■ Stated task ■
Would you write out the listing verbatim and skip every picture in it?

■ Data extract ■
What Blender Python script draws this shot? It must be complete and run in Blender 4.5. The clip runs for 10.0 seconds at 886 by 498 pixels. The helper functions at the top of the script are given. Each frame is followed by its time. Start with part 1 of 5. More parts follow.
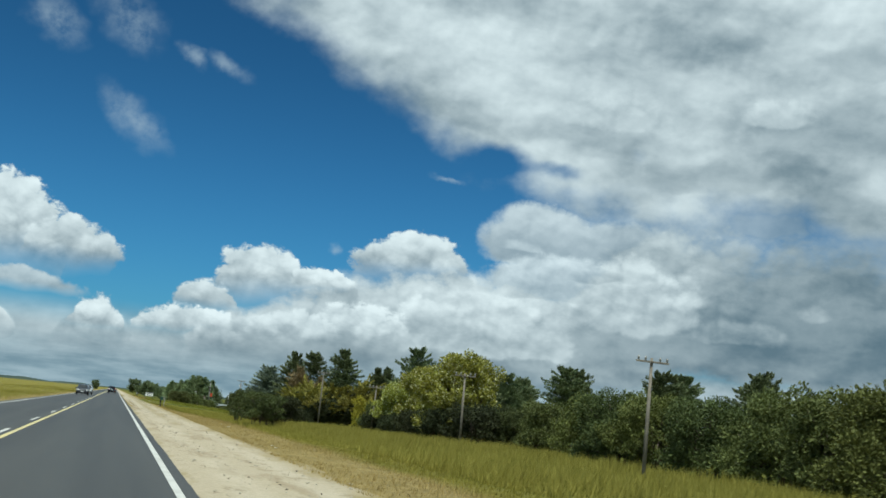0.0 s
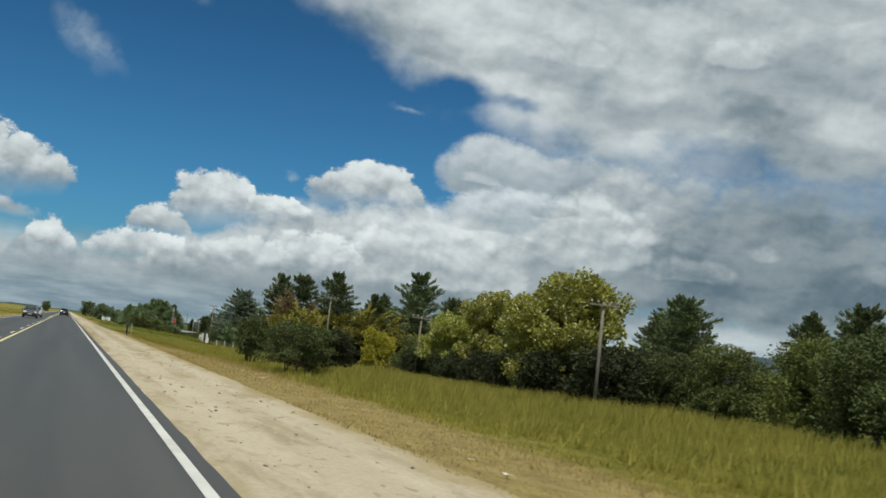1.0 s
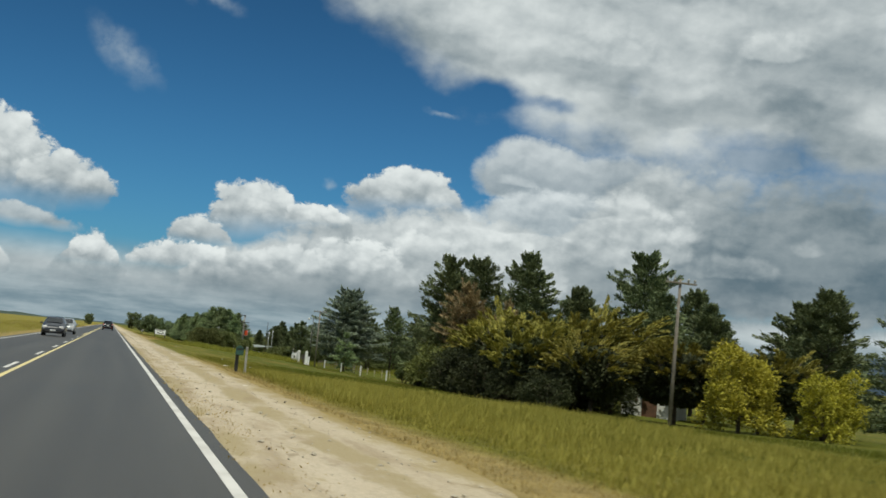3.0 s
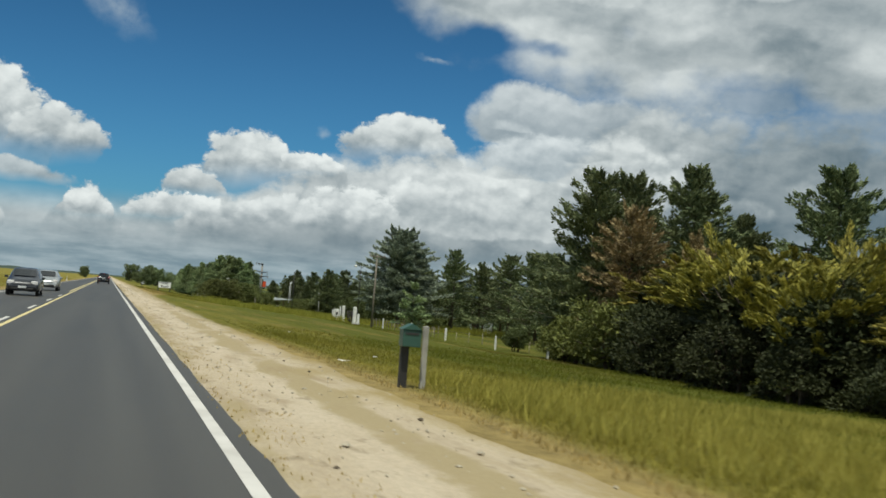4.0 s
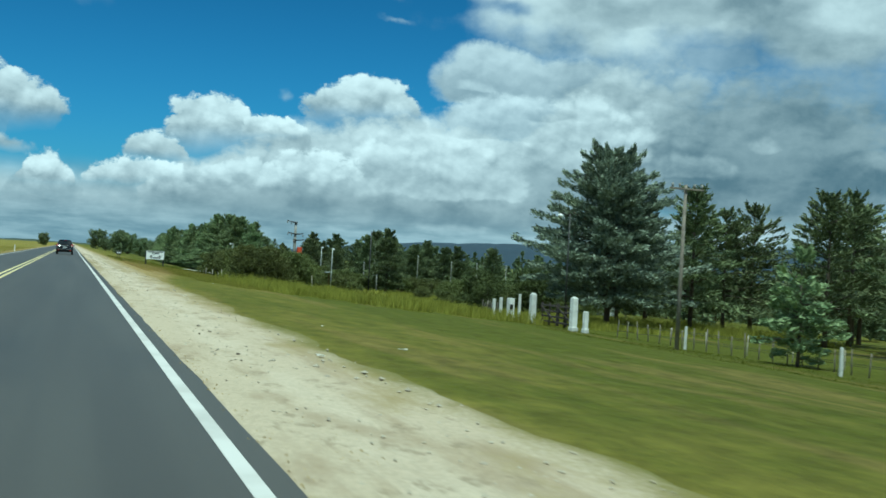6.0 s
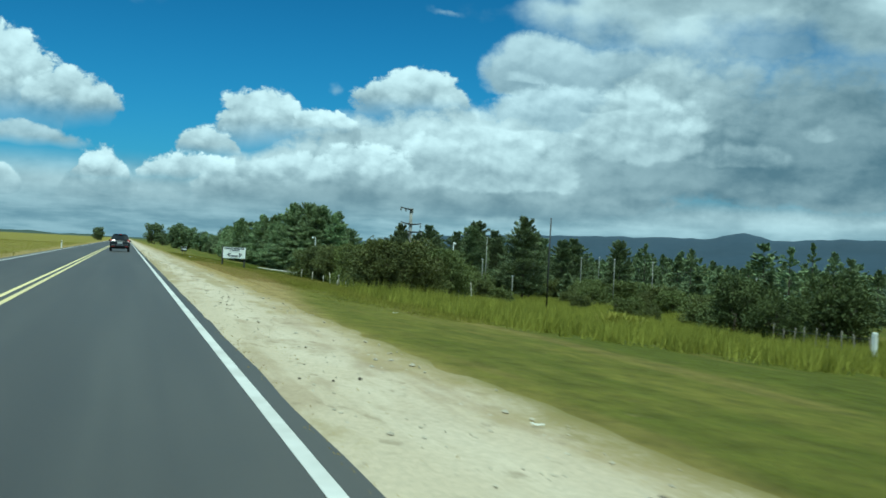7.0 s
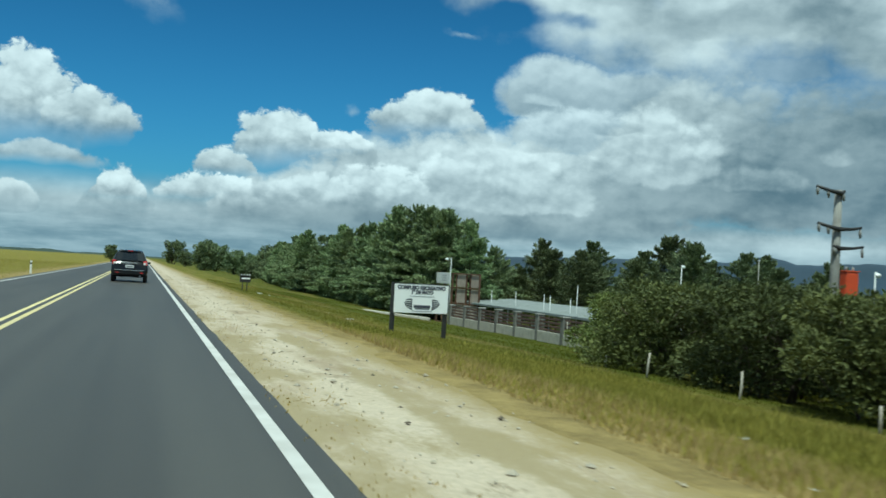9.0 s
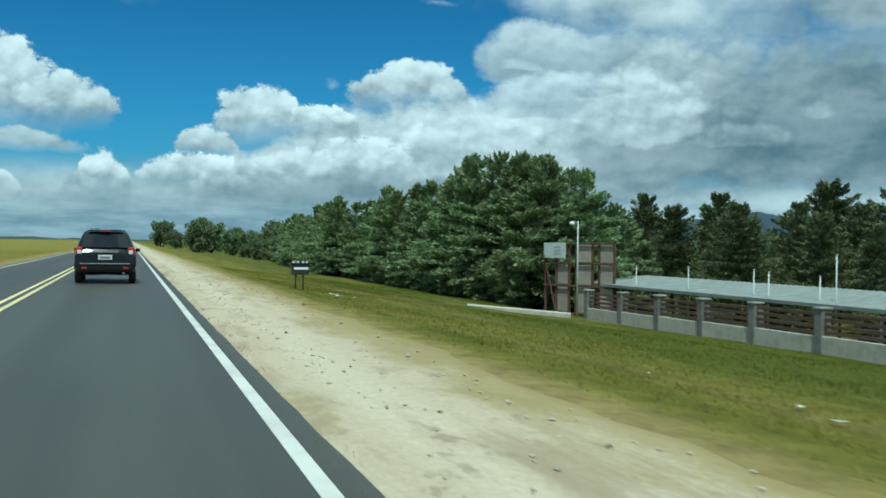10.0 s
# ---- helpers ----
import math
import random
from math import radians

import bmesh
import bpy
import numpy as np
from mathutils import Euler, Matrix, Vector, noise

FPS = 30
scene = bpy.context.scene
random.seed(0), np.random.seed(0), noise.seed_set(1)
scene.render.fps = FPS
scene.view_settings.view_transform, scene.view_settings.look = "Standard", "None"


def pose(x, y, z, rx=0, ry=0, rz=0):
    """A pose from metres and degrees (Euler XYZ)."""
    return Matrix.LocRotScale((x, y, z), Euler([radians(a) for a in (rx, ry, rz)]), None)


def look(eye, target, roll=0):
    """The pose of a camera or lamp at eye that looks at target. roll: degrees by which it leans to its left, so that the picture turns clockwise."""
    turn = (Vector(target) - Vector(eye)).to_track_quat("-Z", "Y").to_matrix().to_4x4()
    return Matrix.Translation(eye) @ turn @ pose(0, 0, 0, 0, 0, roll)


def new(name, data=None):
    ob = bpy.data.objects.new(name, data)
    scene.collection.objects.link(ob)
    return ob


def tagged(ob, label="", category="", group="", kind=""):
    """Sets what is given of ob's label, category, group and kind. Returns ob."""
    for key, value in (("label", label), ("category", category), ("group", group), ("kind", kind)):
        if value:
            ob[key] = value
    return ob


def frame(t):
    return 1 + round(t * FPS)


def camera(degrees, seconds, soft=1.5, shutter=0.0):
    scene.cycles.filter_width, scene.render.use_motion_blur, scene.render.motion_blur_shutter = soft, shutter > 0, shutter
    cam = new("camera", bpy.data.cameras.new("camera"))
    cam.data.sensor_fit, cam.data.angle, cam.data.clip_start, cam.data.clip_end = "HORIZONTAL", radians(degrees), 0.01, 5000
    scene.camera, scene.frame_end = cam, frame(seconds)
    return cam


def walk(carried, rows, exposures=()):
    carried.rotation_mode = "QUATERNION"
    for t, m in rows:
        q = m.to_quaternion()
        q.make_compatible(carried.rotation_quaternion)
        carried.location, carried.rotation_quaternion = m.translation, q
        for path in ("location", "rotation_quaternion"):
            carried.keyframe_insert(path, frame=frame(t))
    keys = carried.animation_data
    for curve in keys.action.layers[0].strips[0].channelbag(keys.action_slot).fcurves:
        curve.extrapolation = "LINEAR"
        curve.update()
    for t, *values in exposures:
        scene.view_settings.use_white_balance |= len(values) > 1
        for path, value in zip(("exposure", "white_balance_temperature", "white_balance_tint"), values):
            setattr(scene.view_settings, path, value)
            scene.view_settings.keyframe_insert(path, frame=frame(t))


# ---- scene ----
cam = camera(44.8, 10.0, soft=1.6, shutter=0.1)
EYE = 1.36
# seconds, metres across and along the road, heading to the right, upward tilt, lean
PATH = [
    (0.0, 0.08, 0.0, 16.05, 8.95, 5.44), (0.5, -0.01, 10.82, 18.14, 6.79, 6.09), (1.0, -0.2, 21.43, 18.76, 5.53, 6.61),
    (1.5, -0.08, 33.49, 18.81, 4.76, 6.42), (2.0, -0.22, 45.7, 18.15, 5.44, 6.9), (2.2, -0.2, 50.66, 17.9, 6.55, 7.05), (3.3, -0.04, 77.98, 16.56, 4.7, 4.73),
    (3.5, 0, 82.93, 16.78, 3.96, 4.62), (4.0, 0.05, 95.46, 17.13, 2.74, 4.29), (4.5, -0.04, 107.13, 16.94, 3.43, 4.84),
    (5.0, 0.09, 118.76, 17.23, -1.41, 3.16), (5.2, 0.05, 123.44, 17.7, 1.4, 3.54), (6.3, 0.01, 149.38, 19.27, 0.47, 3.08),
    (6.5, 0, 154.13, 18.31, 0.21, 2.66), (7.0, -0.06, 166.0, 16.42, 0.24, 2.88), (7.5, 0, 178.19, 15.36, 0.91, 3.44),
    (8.0, -0.03, 190.61, 15.12, 2.18, 4.15), (8.5, -0.08, 202.65, 15.22, 2.36, 4.06), (9.0, 0, 214.58, 15.55, 1.34, 3.31),
    (9.5, 0, 226.34, 15.85, -0.85, 1.48), (10.0, 0.06, 238.22, 16.3, -0.27, 0.68),
]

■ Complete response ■
What Blender Python script draws this shot? It must be complete and run in Blender 4.5. The clip runs for 10.0 seconds at 886 by 498 pixels. The helper functions at the top of the script are given. Each frame is followed by its time. Start with part 1 of 5. More parts follow.
0.0 s
1.0 s
3.0 s
4.0 s
6.0 s
7.0 s
9.0 s
10.0 s
# ---- helpers ----
import math
import random
from math import radians

import bmesh
import bpy
import numpy as np
from mathutils import Euler, Matrix, Vector, noise

FPS = 30
scene = bpy.context.scene
random.seed(0), np.random.seed(0), noise.seed_set(1)
scene.render.fps = FPS
scene.view_settings.view_transform, scene.view_settings.look = "Standard", "None"


def pose(x, y, z, rx=0, ry=0, rz=0):
    """A pose from metres and degrees (Euler XYZ)."""
    return Matrix.LocRotScale((x, y, z), Euler([radians(a) for a in (rx, ry, rz)]), None)


def look(eye, target, roll=0):
    """The pose of a camera or lamp at eye that looks at target. roll: degrees by which it leans to its left, so that the picture turns clockwise."""
    turn = (Vector(target) - Vector(eye)).to_track_quat("-Z", "Y").to_matrix().to_4x4()
    return Matrix.Translation(eye) @ turn @ pose(0, 0, 0, 0, 0, roll)


def new(name, data=None):
    ob = bpy.data.objects.new(name, data)
    scene.collection.objects.link(ob)
    return ob


def tagged(ob, label="", category="", group="", kind=""):
    """Sets what is given of ob's label, category, group and kind. Returns ob."""
    for key, value in (("label", label), ("category", category), ("group", group), ("kind", kind)):
        if value:
            ob[key] = value
    return ob


def frame(t):
    return 1 + round(t * FPS)


def camera(degrees, seconds, soft=1.5, shutter=0.0):
    scene.cycles.filter_width, scene.render.use_motion_blur, scene.render.motion_blur_shutter = soft, shutter > 0, shutter
    cam = new("camera", bpy.data.cameras.new("camera"))
    cam.data.sensor_fit, cam.data.angle, cam.data.clip_start, cam.data.clip_end = "HORIZONTAL", radians(degrees), 0.01, 5000
    scene.camera, scene.frame_end = cam, frame(seconds)
    return cam


def walk(carried, rows, exposures=()):
    carried.rotation_mode = "QUATERNION"
    for t, m in rows:
        q = m.to_quaternion()
        q.make_compatible(carried.rotation_quaternion)
        carried.location, carried.rotation_quaternion = m.translation, q
        for path in ("location", "rotation_quaternion"):
            carried.keyframe_insert(path, frame=frame(t))
    keys = carried.animation_data
    for curve in keys.action.layers[0].strips[0].channelbag(keys.action_slot).fcurves:
        curve.extrapolation = "LINEAR"
        curve.update()
    for t, *values in exposures:
        scene.view_settings.use_white_balance |= len(values) > 1
        for path, value in zip(("exposure", "white_balance_temperature", "white_balance_tint"), values):
            setattr(scene.view_settings, path, value)
            scene.view_settings.keyframe_insert(path, frame=frame(t))


# ---- scene ----
cam = camera(44.8, 10.0, soft=1.6, shutter=0.1)
EYE = 1.36
# seconds, metres across and along the road, heading to the right, upward tilt, lean
PATH = [
    (0.0, 0.08, 0.0, 16.05, 8.95, 5.44), (0.5, -0.01, 10.82, 18.14, 6.79, 6.09), (1.0, -0.2, 21.43, 18.76, 5.53, 6.61),
    (1.5, -0.08, 33.49, 18.81, 4.76, 6.42), (2.0, -0.22, 45.7, 18.15, 5.44, 6.9), (2.2, -0.2, 50.66, 17.9, 6.55, 7.05), (3.3, -0.04, 77.98, 16.56, 4.7, 4.73),
    (3.5, 0, 82.93, 16.78, 3.96, 4.62), (4.0, 0.05, 95.46, 17.13, 2.74, 4.29), (4.5, -0.04, 107.13, 16.94, 3.43, 4.84),
    (5.0, 0.09, 118.76, 17.23, -1.41, 3.16), (5.2, 0.05, 123.44, 17.7, 1.4, 3.54), (6.3, 0.01, 149.38, 19.27, 0.47, 3.08),
    (6.5, 0, 154.13, 18.31, 0.21, 2.66), (7.0, -0.06, 166.0, 16.42, 0.24, 2.88), (7.5, 0, 178.19, 15.36, 0.91, 3.44),
    (8.0, -0.03, 190.61, 15.12, 2.18, 4.15), (8.5, -0.08, 202.65, 15.22, 2.36, 4.06), (9.0, 0, 214.58, 15.55, 1.34, 3.31),
    (9.5, 0, 226.34, 15.85, -0.85, 1.48), (10.0, 0.06, 238.22, 16.3, -0.27, 0.68),
]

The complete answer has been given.